Konsep Revolusi Industri 4.0 menggunakan kecerdasan buatan (artificial intelligence) yang segala sesuatunya berbasis data digital dan mengandalkan tenaga mesin alias robot.
Di Cina dan Jepang, menimbulkan masalah karena menyebabkan pengangguran. Penyerapan tenaga kerja berkurang padahal jumlah penduduknya yang berjibun butuh kerja. Di era ini manusia seperti kehilangan manusiawinya. Ikut-ikutan jadi robot.
Society 5.0
Anti tesis dari teknologi 4.0 adalah Model Bisnis 5.0 atau Hybrid Business Model. Temuan model bisnis yang bisa mengembalikan peran manusia.
Dikutip dari Cao.go.jp, Society 5.0 adalah revolusi industri yang dirumuskan oleh Perdana Menteri Jepang Shinzo Abe pada bulan Maret 2017 di pameran CeBIT, Hannover, Jerman untuk menangani segala permasalahan yang terjadi di Jepang. Kemudian diresmikan pada 21 Januari 2019.
Dasar pemikirannya, Jepang mengalami tantangan berkurangnya populasi yang membuat pekerja usia produktif berkurang. Jepang berusaha memperbaiki kondisi tersebut dengan menerapkan Society 5.0.
Angga Wibowo, Project Manager Moving Towards Society 5.0 mengatakan, pada dasarnya, Society 5.0 ini dibuat untuk melayani kebutuhan manusia. Supaya masyarakat bisa menikmati hidup dan merasa nyaman.
Sinergi manusia dan teknologi bisa terwujud agar masyarakat semakin sejahtera, terlayani secara mudah, tidak ribet dan cepat.
Rheinald Kasali menjadikan 5.0 sebagai industri yang memanjakan manusia dan Jack Ma meletakkan pelanggan sebagai komponen penting yang dilibatkan pertama kali dalam setiap pengambilan keputusan bisnis .
Namun begitu dalam dunia industri post modern segala hal yang berkaitan dengan bisnis wajib menggunakan data di dunia maya untuk melakukan inovasi produk dan memanfaatkan sosial media untuk melayani pelanggan.
Inti dalam narasi ini adalah terletak pada service, pelayanan yang menggabungkan pelaku usaha dan pelanggannya dalam situasi simbiosis mutualisme. Dalam perspektif ini sebenarnya ’pelanggan adalah raja’ tetap berlaku.
Target Bertahan
Society 5.0 tetap memperhitungkan dengan cermat produk dan kemasan. Produk tanpa kemasan yang bagus akan tidak maksimal.
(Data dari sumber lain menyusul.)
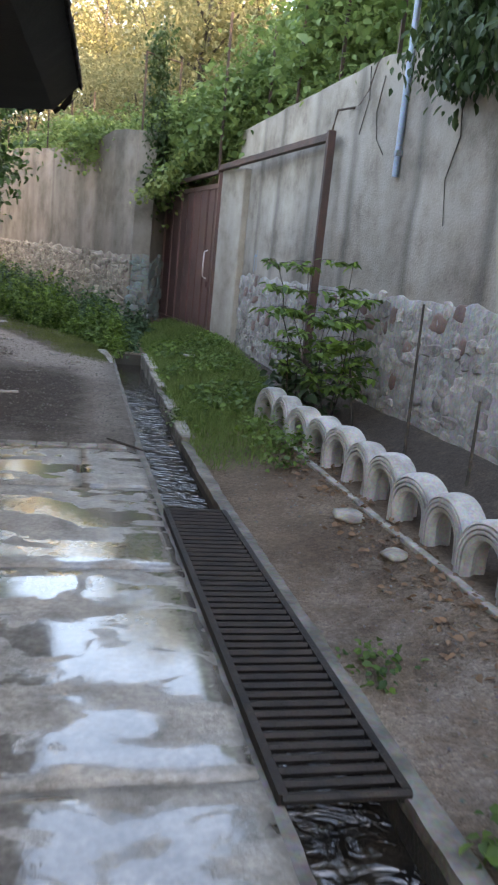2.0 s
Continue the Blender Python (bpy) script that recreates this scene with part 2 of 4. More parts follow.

Kemasan tanpa produk yang baik akan sia-sia.
Di tengah dunia serba canggih itu, Toko Melati harus mampu menyisir inti dari dunia industri 4.0 dan 5.0. Tidak perlu menyelam karena akan tenggelam. Juga tidak perlu mendalami karena akan ketinggalan.
Kita tekuni saja bisnis dengan sebatas modal ini. Kita sisir saja hiruk-pikuk dunia asing itu dengan membidik intinya: produk bagus, harga murah, pelayanan sigap, mudah dan, cepat serta jemput dan antar pesanan.
Testimoni pelanggan bahwa Toko Melati barangnya bagus, harganya murah dan pelayanan cepat harus bisa dikapitalisasi menjadi promosi yang tepat dan efektif mengembangkan toko ini.